Sukkah City was an Architectural design competition and work of installation art planned in partnership with the Union Square Partnership for New York City's Union Square Park in September 2010.

A committee of art critics and architects selected 12 winners from a field of over 600 entries. The twelve winning sukkot were constructed at Brooklyn's Gowanus Studio Space, and driven by truck to Union Square Park for display on September 19 and 20 from dawn to dusk. The design chosen as "the people's choice" stood, starting on September 22, for the requisite seven days of the Jewish holiday of Sukkot. Some entries were also selected for display at the Center for Architecture in New York City during the month of September.

The competition was the brainchild of journalist Joshua Foer and Roger Bennett. It was sponsored by Reboot, an organization that aims to catalyze innovation in Jewish culture, rituals, and traditions.
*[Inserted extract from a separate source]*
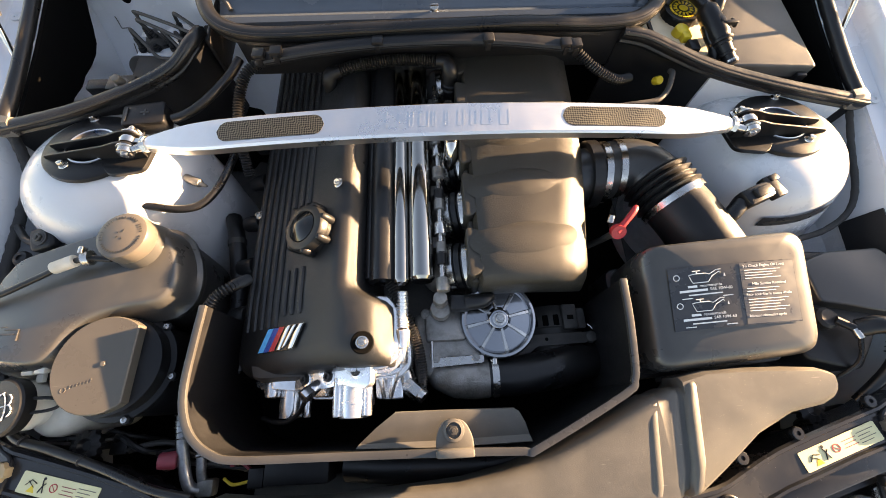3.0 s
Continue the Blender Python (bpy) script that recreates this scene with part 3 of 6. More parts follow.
# ---- strut bar and its mounts ----
def strut_mount(s, side):
    t = thing("strut_mount", (s * 0.546, 0.034, 0.848), "black anodised strut mount plate with bracket and nuts", "strut mount", "strut mounts")
    m = pose(0.546, 0.034, 0.848, -8.5, -3, 0)
    part("plate", side(spin([(0.037, 0.0), (0.037, 0.006), (0.0385, 0.0075), (0.0665, 0.0075), (0.0685, 0.006), (0.069, 0.0)], 56, m, None, False)), BLACK, t, "black anodised ring plate")
    part("bearing_ring", side(spin([(0.0335, -0.02), (0.034, 0.0085), (0.0355, 0.0095), (0.037, 0.0085), (0.0375, 0.0)], 44, m, None, False)), ALU, t, "bare aluminium bearing ring")
    part("spring_cap", side(spin([(0.0, -0.010), (0.012, -0.009), (0.014, -0.014), (0.026, -0.013), (0.028, -0.004), (0.032, -0.003), (0.0338, -0.02)], 36, m)), SPRINGBLUE, t, "blue anodised centre cap")
    part("cap_rim", side(spin([(0.0315, -0.006), (0.0315, 0.001), (0.0335, 0.001)], 40, m, None, False)), GREYMETAL, t)
    part("piston_nut", side(done(join(cyl((0, 0, -0.014), (0, 0, 0.004), 0.011, 0.010, 6, 0.001), cyl((0, 0, 0.004), (0, 0, 0.008), 0.006, n=14, bev=0.001)), m)), IRON, t)
    for x, y, z in ((0.570, -0.006, 0.857), (0.566, 0.093, 0.841), (0.487, 0.060, 0.850)):
        part("nut", side(join(hexhead((x, y, z - 0.002), (0, 0.15, 1), 0.0080, 0.009), cyl((x, y, z + 0.004), (x, y + 0.002, z + 0.014), 0.0042, n=14, bev=0.0008))), ZINC, t, "bright hexagon nut on a stud")
    # two upright flange plates that carry the bar, on a folded base
    for y0, tip in ((0.009, 0.601), (0.029, 0.598)):
        out = rounded([(0.452, -0.030), (0.474, -0.034), (0.50, -0.030), (0.596, -0.038), (tip, -0.015), (0.500, 0.002), (0.476, 0.010), (0.458, 0.010), (0.450, 0.0)], 0.006)
        b = prism(out, -0.0016, 0.0016, 0.0005, 1)
        b.transform(Matrix.Translation((0, y0, 0.884)) @ Matrix.Rotation(radians(90), 4, "X"))
        part("bracket_plate", side(b), BLACK, t)
    foot = prism(rounded([(0.450, -0.018), (0.50, -0.026), (0.52, 0.0), (0.52, 0.04), (0.49, 0.060), (0.448, 0.048)], 0.012), -0.004, 0.004, 0.0012, 1)
    for v in foot.verts:
        v.co.z += 0.852 - 0.15 * (v.co.y - 0.02)
    part("bracket_foot", side(foot), BLACK, t)
    part("pivot_bolt", side(join(cyl((0.466, -0.006, 0.881), (0.466, 0.034, 0.881), 0.0055, n=14), spin([(0.0105, 0), (0.0105, 0.007), (0.0095, 0.0085), (0.006, 0.0085), (0.0052, 0.004), (0, 0.004)], 24, Matrix.Translation((0.466, 0.006, 0.881)) @ Matrix.Rotation(radians(90), 4, "X")), cyl((0.466, 0.0075, 0.881), (0.466, 0.0055, 0.881), 0.0135, n=24, bev=0.0004), hexhead((0.466, 0.031, 0.881), (0, 1, 0), 0.0095, 0.008))), ZINC, t, "bright socket pivot bolt")
    part("rod_end", side(join(spin([(0.0065, -0.006), (0.0115, -0.005), (0.0125, 0), (0.0115, 0.005), (0.0065, 0.006)], 28, Matrix.Translation((0.466, 0.019, 0.881)) @ Matrix.Rotation(radians(90), 4, "X"), None, False), cyl((0.452, 0.018, 0.882), (0.434, 0.015, 0.8825), 0.0065, n=16), cyl((0.444, 0.0165, 0.8822), (0.438, 0.0155, 0.8825), 0.0105, n=6, bev=0.001))), ZINC, t, "bright rod end with a lock nut")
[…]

A sukkah is the name given to a structure described in Torah. The Children of Israel were instructed to annually commemorate their Exodus from Egypt by dwelling for seven days every autumn in temporary structures reminiscent of those in which they lived during their 40 years of wandering in the desert before settling in the Land of Israel. Many Jews continue this practice to this day, and Sukkah City aims to re-imagine the sukkah in contemporary design.

The competition was to be documented in a book, Sukkah City: Radically Temporary Architecture for the Next 3000 Years, and some of the designs were exhibited in the Center for Architecture in New York City in September, 2010. However, the book has yet to be published. Sukkah City, a documentary about the event, by Jason Hutt, is currently available at First Run Features.

The competition was launched with an announcement in May 2010. By June hundreds of architects, artists and designers had entered. The deadline for entries was August 1, 2010.